Rate Cuts May Not Be Enough to Drive CRE Prices Higher
The level of interest rates may no longer be the one-factor model for CRE prices
CRE owners are likely to focus on net income preservation instead of interest rates in the coming year, according to CoStar Group’s January real estate update.
While high interest rates and speculation about whether/when the Fed will lower them have dominated the capital markets for months, CoStar expects they will not play as significant a role in the months ahead.
This view flies somewhat in the face of the ongoing demands from CRE investors for interest rates to be lowered to encourage deal-making and development. It comes even as markets speculate that the Fed appears set to start cutting rates in March. Right now, the market is pricing in six 25-basis-point rate cuts next year to a range of 3.75% to 4%, or a reduction of about 150 basis points from its current range of 5.25% to 5.5%, according to CoStar. The Federal Open Markets Committee expects a cut in the mid-to-upper 4% range by year end.
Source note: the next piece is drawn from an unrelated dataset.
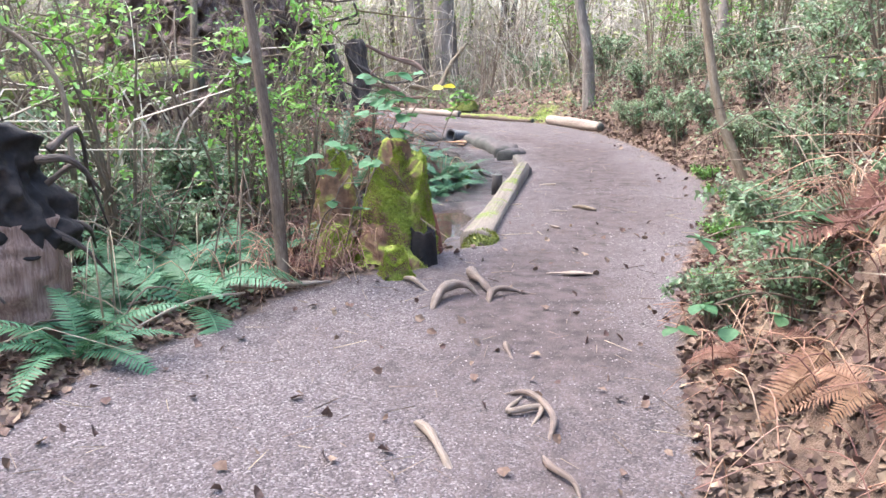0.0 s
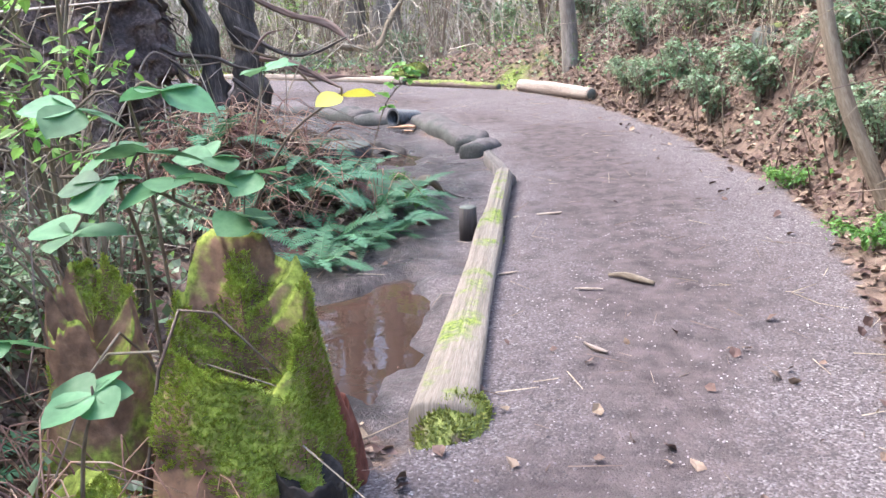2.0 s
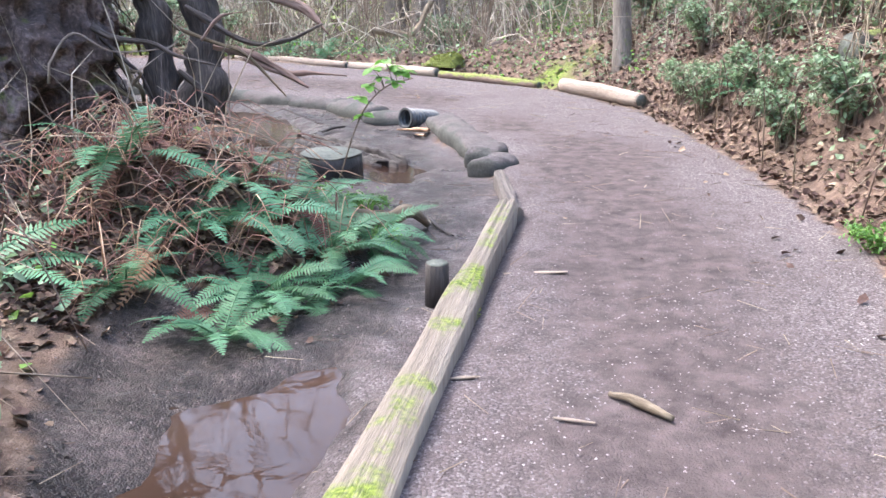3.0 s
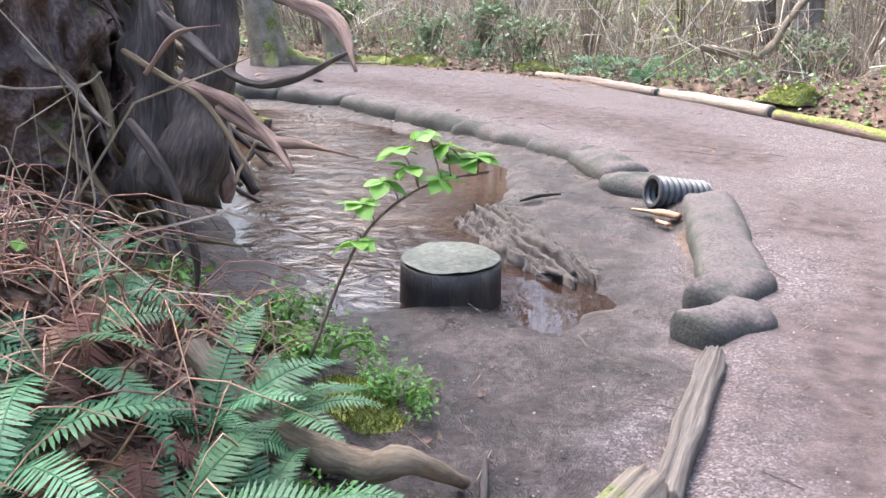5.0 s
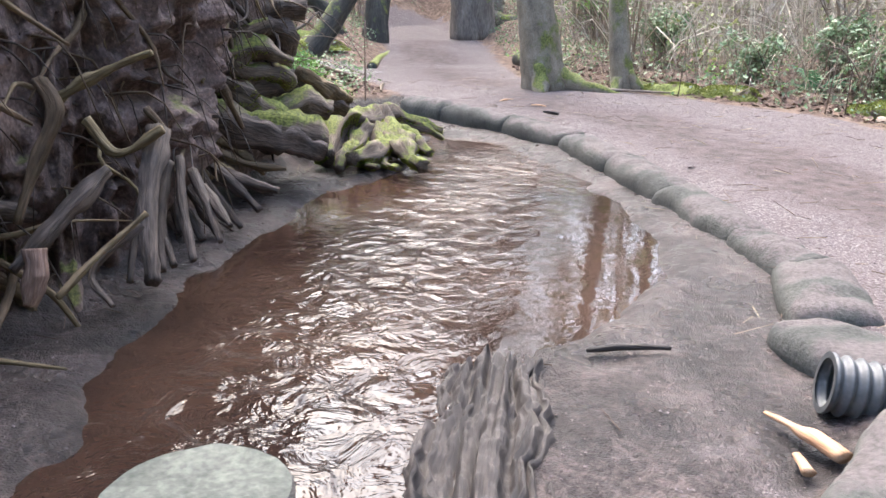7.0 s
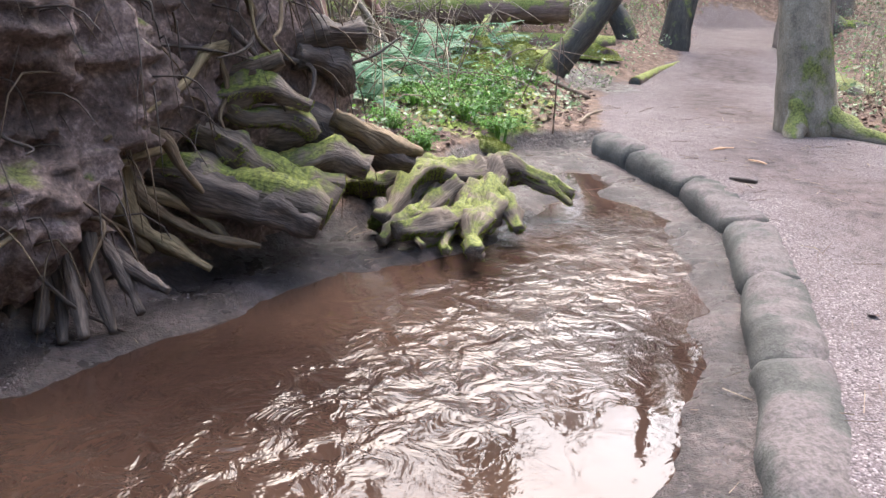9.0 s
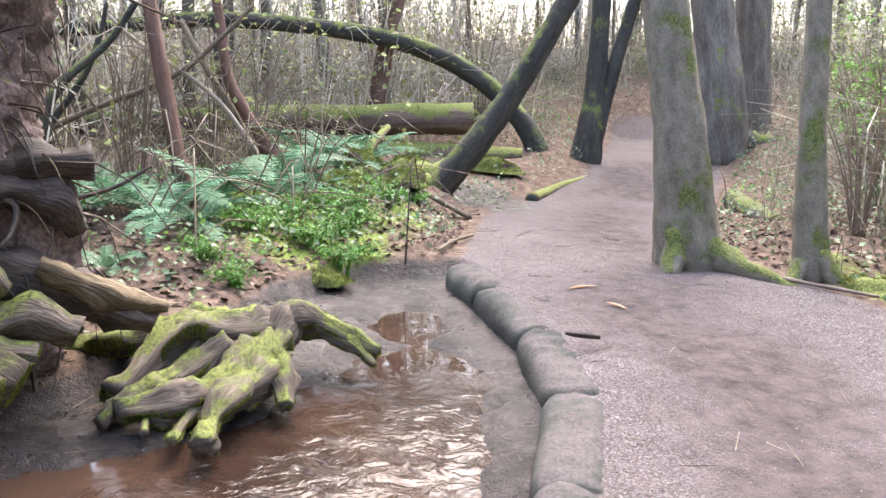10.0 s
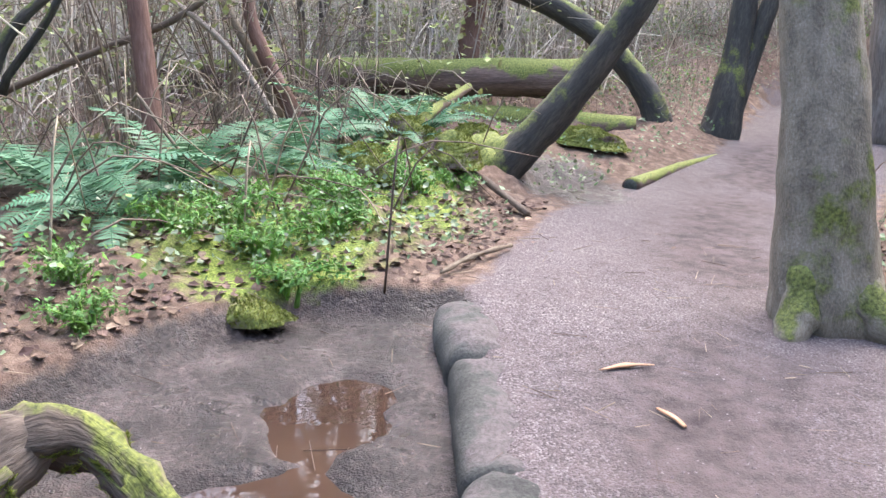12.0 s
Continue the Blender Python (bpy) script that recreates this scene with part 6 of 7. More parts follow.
WITHERED = [frond_mesh(20 + k, d, t, WITHER) for k, (d, t) in enumerate([(1.1, 0.5), (1.3, -0.5), (0.95, 0.2), (1.2, 0.7)])]


def dead_fern_form(seed, count):
    rng = np.random.default_rng(seed)
    f = thing("dead_fern", (0, 0, 0), "rust-brown withered fern with collapsed fronds", "fern", "withered ferns beside the path")
    for k in range(count):
        o = part("frond", WITHERED[rng.integers(4)], f)
        o.matrix_basis = pose(0, 0, 0.02, rng.uniform(-30, 12), rng.uniform(-30, 30), 360 * k / count + rng.uniform(-25, 25)) @ Matrix.Scale(rng.uniform(0.6, 1.1), 4)
    return f


def fern_at(forms, k, x, y, size, z=None, tilt=0, turn=None):
    zz = height(x, y) - 0.02 if z is None else z
    m = pose(x, y, zz, tilt, 0, RNG.uniform(0, 360) if turn is None else turn) @ Matrix.Scale(size, 4)
    f = forms[k % len(forms)]
    if "placed" not in f:
        f["placed"] = 1
        f.matrix_basis = m
        return f
    c = copy_thing(f, Matrix.Identity(4))
    c.matrix_basis = m
    return c


FORMS = [fern_form(1, 11), fern_form(2, 9), fern_form(3, 13)]
FERNS = [(-1.05, 4.6, 0.55), (-1.45, 4.35, 0.7), (-1.85, 5.1, 0.8), (-2.4, 4.8, 0.8), (-1.15, 5.05, 0.6), (-2.9, 5.6, 0.9), (-1.75, 3.8, 0.75), (-1.25, 4.0, 0.7), (-1.6, 4.5, 0.7), (-1.5, 3.3, 0.55), (-2.1, 7.2, 0.8), (-1.5, 6.0, 0.7), (-2.4, 5.4, 0.8), (-3.0, 4.4, 0.8), (-1.3, 7.4, 0.6), (-0.75, 7.6, 0.45),
         (-0.8, 8.75, 0.5), (0.0, 8.2, 0.5), (-0.15, 8.55, 0.45), (0.1, 7.95, 0.42), (-0.25, 7.75, 0.45), (-1.6, 9.0, 0.7), (-0.45, 8.35, 0.45), (-0.3, 7.35, 0.4), (-0.95, 8.2, 0.55), (-2.1, 8.2, 0.7),
         (-7.2, 12.3, 1.05), (-7.9, 12.7, 1.0), (-7.7, 11.8, 1.05), (-9.3, 13.3, 1.05), (-10.2, 13.7, 1.05), (-11.4, 14.0, 1.0), (-9.9, 14.1, 0.9), (-8.6, 11.6, 0.8), (-6.3, 12.0, 0.5), (-8.9, 13.6, 0.6),
         (-1.45, 17.6, 0.7), (-2.2, 18.3, 0.8), (-0.8, 18.4, 0.7), (3.4, 5.6, 0.6), (3.9, 9.5, 0.7), (2.9, 11.3, 0.5), (-4.2, 18.7, 0.7), (-0.05, 7.75, 0.4), (-0.35, 8.1, 0.5), (0.15, 8.4, 0.42), (-0.6, 8.0, 0.5), (-0.1, 8.75, 0.4), (-1.95, 4.2, 0.8), (-2.3, 4.0, 0.7), (-1.3, 4.75, 0.65), (-2.0, 5.6, 0.7), (-6.9, 12.6, 0.7), (-8.3, 13.2, 0.75), (-10.8, 14.4, 0.8), (-8.2, 12.2, 0.7), (-9.0, 12.6, 0.8), (-5.9, 11.6, 0.7)]
for k, (x, y, s) in enumerate(FERNS):
    fern_at(FORMS, k, x, y, s)


DEAD_FORMS = [dead_fern_form(11, 12), dead_fern_form(12, 9)]
for k, (x, y, s) in enumerate([(-0.55, 8.5, 0.45), (-0.85, 8.75, 0.5), (-0.4, 8.15, 0.4), (-0.9, 8.3, 0.5), (-0.6, 8.95, 0.45), (-0.2, 8.35, 0.35), (-0.75, 7.85, 0.45), (-1.2, 8.6, 0.5), (-0.35, 7.6, 0.35), (-0.7, 4.7, 0.35),
                               (1.3, 2.75, 0.42), (1.5, 2.4, 0.5), (1.55, 3.0, 0.5), (1.25, 2.3, 0.38), (1.7, 2.7, 0.5), (1.2, 3.2, 0.36), (1.85, 3.3, 0.5), (-1.35, 3.9, 0.4), (-2.0, 4.6, 0.5), (-1.1, 6.9, 0.45), (-7.6, 13.1, 0.5), (-9.2, 13.9, 0.6), (-8.4, 12.8, 0.6)]):
    fern_at(DEAD_FORMS, k, x, y, s)


# ---- shrubs ----
def shrub_form(seed, label, leaf, leaf_size, tall, spread, stems, leaves, stem_mat=STEM, name="shrub", droop=0.2):
    """Thin stems with side twigs, each bearing its own foliage."""
    rng = np.random.default_rng(seed)
    t = thing(name, (0, 0, 0), label, "shrub", "shrubs beside the path")
    for k in range(stems):
        a = rng.uniform(0, 6.28)
        r = spread * rng.uniform(0.4, 1)
        h = tall * rng.uniform(0.6, 1.05)
        p = spline([(0.06 * math.cos(a), 0.06 * math.sin(a), -0.05), (0.35 * r * math.cos(a + 0.3), 0.35 * r * math.sin(a + 0.3), h * 0.55), (0.8 * r * math.cos(a), 0.8 * r * math.sin(a), h), (1.2 * r * math.cos(a - 0.2), 1.2 * r * math.sin(a - 0.2), h * (1 - droop))], 16)
        g = Geo().add(*tube(p, [0.012, 0.009, 0.005, 0.002], 5))
        ends = []
        for q in range(7):
            b = p[rng.integers(4, 16)]
            d = rng.normal(0, 1, 3) * (1, 1, 0.5) + (0, 0, 0.35)
            e = b + d / np.linalg.norm(d) * rng.uniform(0.12, 0.4) * tall * 0.6
            g.add(*tube([b, (b + e) / 2 + rng.normal(0, 0.02, 3), e], [0.005, 0.003, 0.0015], 4))
            ends += [b + (e - b) * w for w in rng.uniform(0.2, 1, 6)]
        s = tagged(part("stem", g.mesh("stem", stem_mat), t), kind="stuff")
        if leaves:
            pos = np.array(ends)[rng.integers(0, len(ends), leaves)] + rng.normal(0, 0.03, (leaves, 3))
            fg = scatter(Geo(), LEAF_V, LEAF_F, pos, turns(rng.uniform(0, 6.28, leaves), rng.normal(-0.2, 0.5, leaves), rng.normal(0, 0.4, leaves)), leaf_size * rng.uniform(0.5, 1.2, leaves))
            tagged(part("foliage", fg.mesh("foliage", leaf, False), s), kind="stuff")
    return t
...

CRE prices were depressed because of high interest rates, a boom in post-Covid supply and a weak office market, CoStar noted. But lower rates alone may not boost prices as much as had been hoped. “As absorption continues to cool in tandem with a steady supply of new deliveries in 2024 and 2025, the level of interest rates may no longer be the one-factor model for commercial real estate prices that they have been,” CoStar noted.
CoStar called the anticipated interest rate cuts a welcome reprieve. The question now is whether they will be enough to drive up CRE prices and unstick the market.